* begin Dataset excerpt *

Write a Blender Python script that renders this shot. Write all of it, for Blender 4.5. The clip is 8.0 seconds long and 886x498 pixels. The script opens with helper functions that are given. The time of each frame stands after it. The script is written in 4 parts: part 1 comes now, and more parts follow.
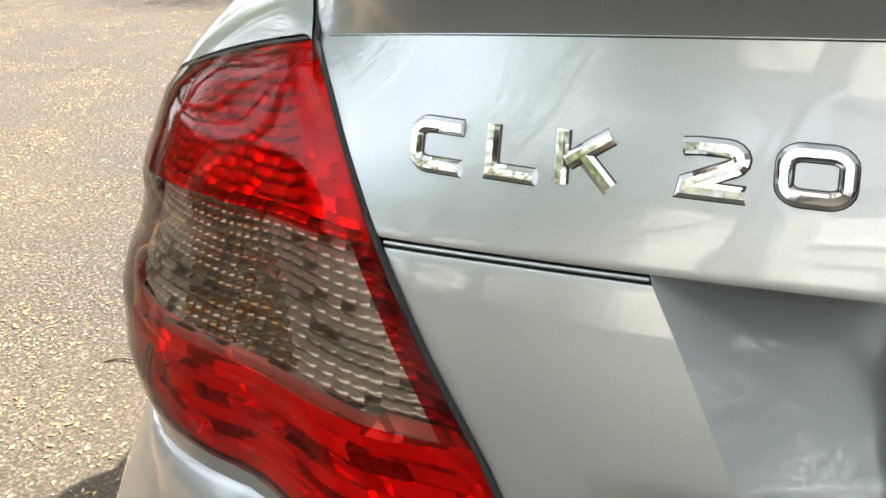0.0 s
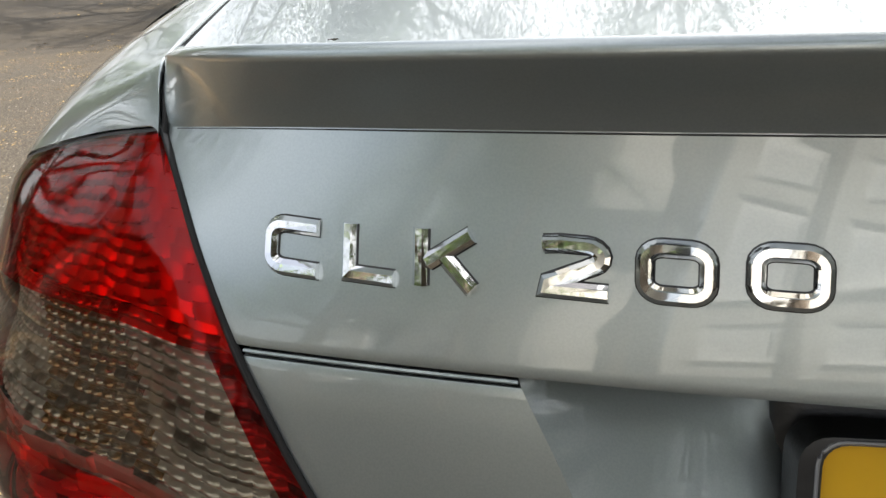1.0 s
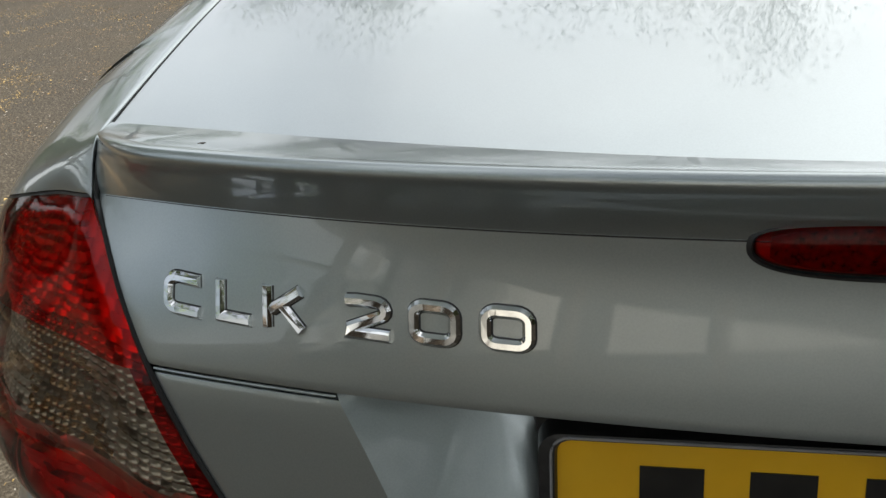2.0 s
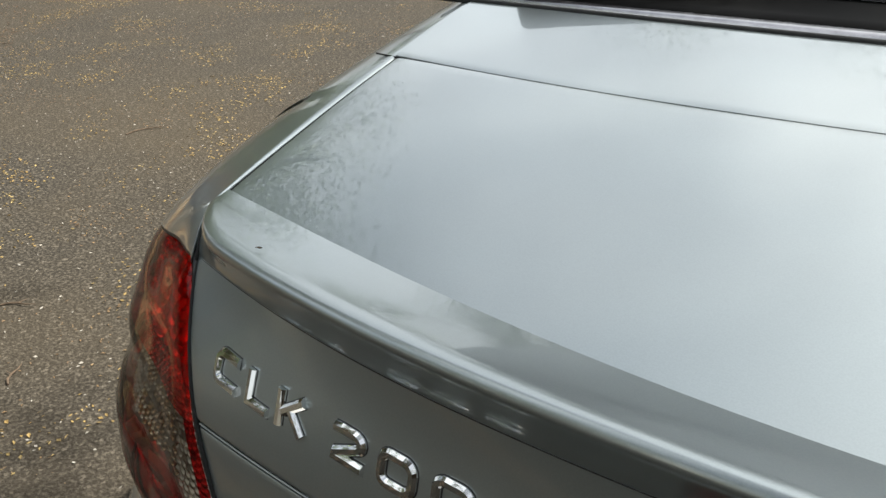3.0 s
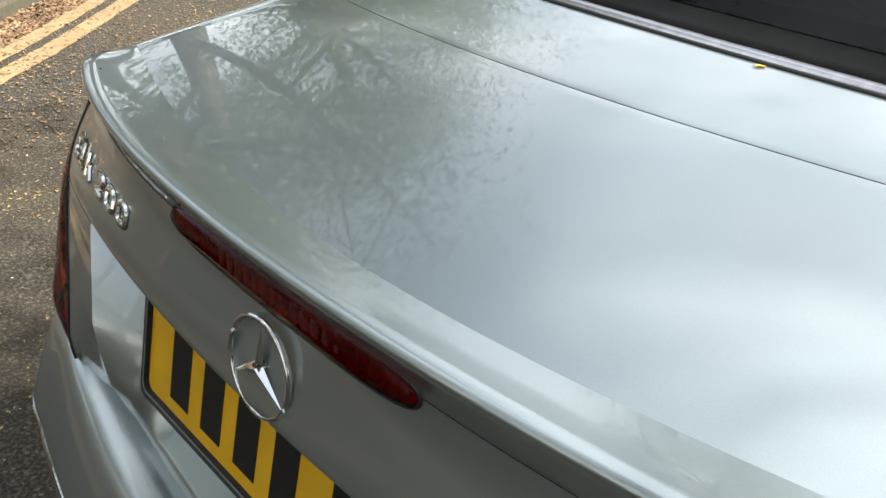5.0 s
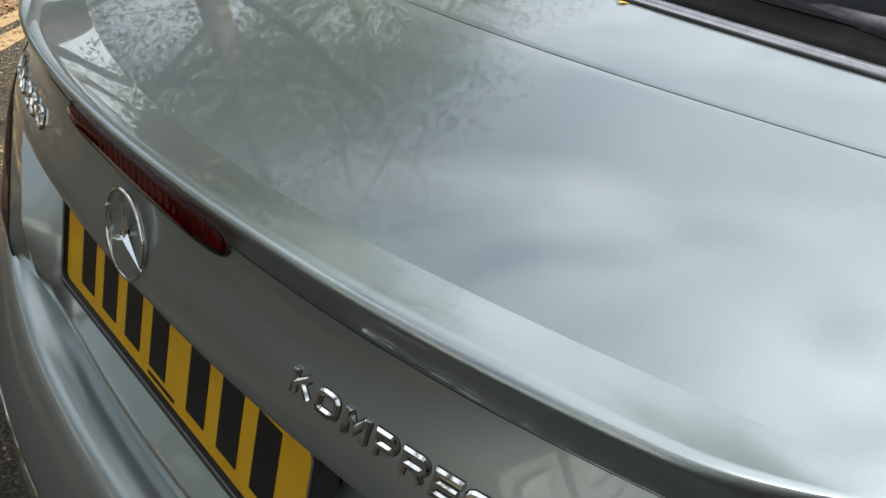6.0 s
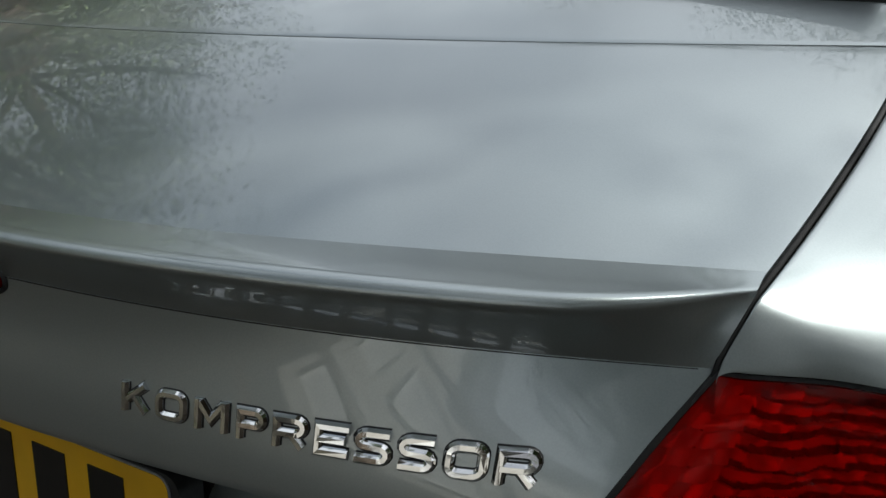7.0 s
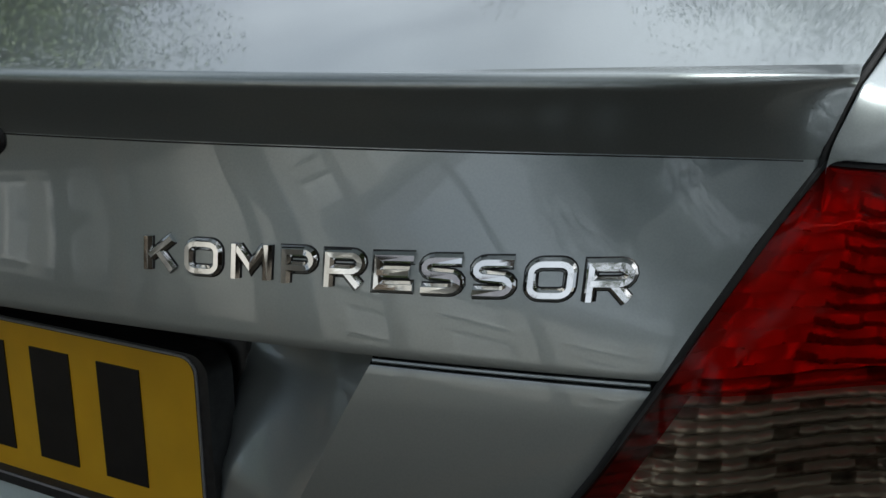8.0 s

* end Dataset excerpt *

Directions:
Repeat the data above exactly, but not the pictures.

Full response:
Write a Blender Python script that renders this shot. Write all of it, for Blender 4.5. The clip is 8.0 seconds long and 886x498 pixels. The script opens with helper functions that are given. The time of each frame stands after it. The script is written in 4 parts: part 1 comes now, and more parts follow.
0.0 s
1.0 s
2.0 s
3.0 s
5.0 s
6.0 s
7.0 s
8.0 s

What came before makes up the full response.